[3D scene code data]
(begin)
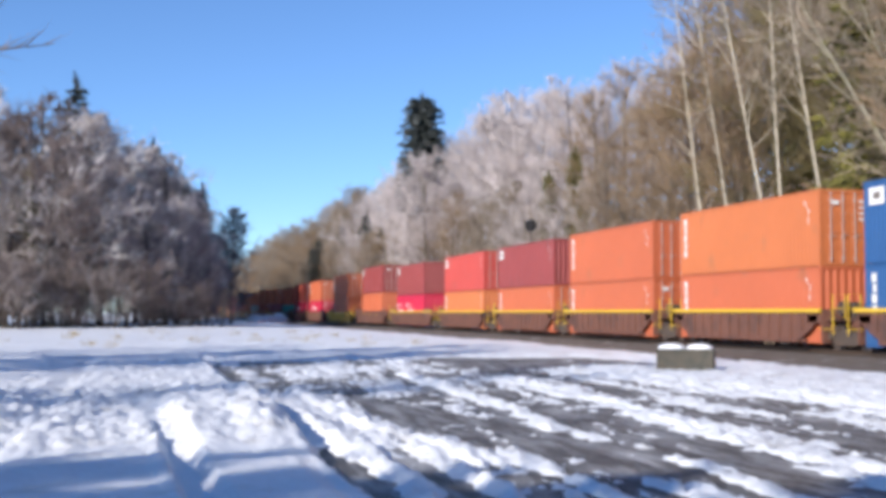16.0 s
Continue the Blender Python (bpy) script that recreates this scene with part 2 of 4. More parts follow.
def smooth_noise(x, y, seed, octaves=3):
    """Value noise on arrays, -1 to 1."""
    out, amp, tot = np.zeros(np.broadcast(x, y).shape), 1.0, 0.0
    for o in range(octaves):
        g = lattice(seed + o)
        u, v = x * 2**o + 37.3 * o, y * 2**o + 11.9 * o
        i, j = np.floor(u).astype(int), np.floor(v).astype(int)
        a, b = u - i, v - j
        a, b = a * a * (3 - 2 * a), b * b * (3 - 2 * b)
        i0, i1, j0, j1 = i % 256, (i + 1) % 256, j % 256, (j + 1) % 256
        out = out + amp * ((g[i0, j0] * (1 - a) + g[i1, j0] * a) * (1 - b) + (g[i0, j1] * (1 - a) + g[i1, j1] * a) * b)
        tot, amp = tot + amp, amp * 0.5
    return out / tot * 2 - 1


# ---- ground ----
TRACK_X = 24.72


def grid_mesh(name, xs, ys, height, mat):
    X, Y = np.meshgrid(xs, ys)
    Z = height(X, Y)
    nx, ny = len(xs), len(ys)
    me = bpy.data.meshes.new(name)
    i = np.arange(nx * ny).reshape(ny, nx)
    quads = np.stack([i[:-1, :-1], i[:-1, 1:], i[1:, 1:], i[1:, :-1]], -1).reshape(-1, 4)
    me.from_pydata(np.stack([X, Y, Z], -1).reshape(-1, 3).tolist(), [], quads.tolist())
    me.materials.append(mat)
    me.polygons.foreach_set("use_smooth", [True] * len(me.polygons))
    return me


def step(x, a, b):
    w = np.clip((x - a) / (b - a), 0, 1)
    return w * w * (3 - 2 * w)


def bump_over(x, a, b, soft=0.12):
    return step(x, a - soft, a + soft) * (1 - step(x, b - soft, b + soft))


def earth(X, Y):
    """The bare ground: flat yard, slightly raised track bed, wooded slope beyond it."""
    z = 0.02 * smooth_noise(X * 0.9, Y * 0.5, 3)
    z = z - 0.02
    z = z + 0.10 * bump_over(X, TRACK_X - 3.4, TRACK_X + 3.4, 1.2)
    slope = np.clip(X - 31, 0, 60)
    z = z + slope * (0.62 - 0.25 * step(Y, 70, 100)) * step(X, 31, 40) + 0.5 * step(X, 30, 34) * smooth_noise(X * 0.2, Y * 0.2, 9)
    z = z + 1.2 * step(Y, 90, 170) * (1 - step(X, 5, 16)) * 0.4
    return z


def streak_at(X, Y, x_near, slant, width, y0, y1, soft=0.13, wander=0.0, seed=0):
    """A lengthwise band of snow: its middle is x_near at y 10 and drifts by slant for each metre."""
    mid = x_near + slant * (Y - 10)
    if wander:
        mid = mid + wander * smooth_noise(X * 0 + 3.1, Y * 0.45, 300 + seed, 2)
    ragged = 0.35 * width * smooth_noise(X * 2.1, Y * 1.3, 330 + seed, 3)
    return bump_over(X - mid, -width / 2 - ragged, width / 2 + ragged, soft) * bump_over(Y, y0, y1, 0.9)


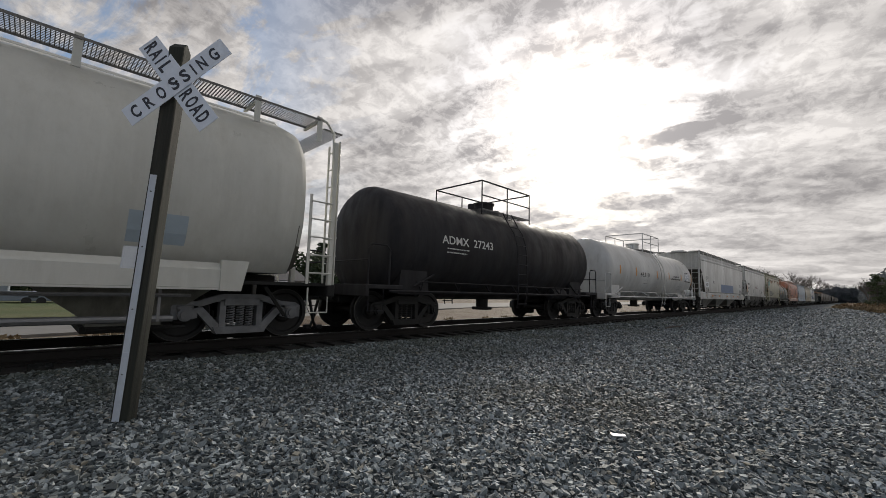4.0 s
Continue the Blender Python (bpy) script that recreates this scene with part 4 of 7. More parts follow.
(end)
- _INSTRUCTIONS TO FOLLOW_
Transcribe exactly, with no pictures, the lines running from the first line of the material through the line holding "TRACK_X = 24.72".

- _SOLUTION FOR THIS PROBLEM_
16.0 s
Continue the Blender Python (bpy) script that recreates this scene with part 2 of 4. More parts follow.
def smooth_noise(x, y, seed, octaves=3):
    """Value noise on arrays, -1 to 1."""
    out, amp, tot = np.zeros(np.broadcast(x, y).shape), 1.0, 0.0
    for o in range(octaves):
        g = lattice(seed + o)
        u, v = x * 2**o + 37.3 * o, y * 2**o + 11.9 * o
        i, j = np.floor(u).astype(int), np.floor(v).astype(int)
        a, b = u - i, v - j
        a, b = a * a * (3 - 2 * a), b * b * (3 - 2 * b)
        i0, i1, j0, j1 = i % 256, (i + 1) % 256, j % 256, (j + 1) % 256
        out = out + amp * ((g[i0, j0] * (1 - a) + g[i1, j0] * a) * (1 - b) + (g[i0, j1] * (1 - a) + g[i1, j1] * a) * b)
        tot, amp = tot + amp, amp * 0.5
    return out / tot * 2 - 1


# ---- ground ----
TRACK_X = 24.72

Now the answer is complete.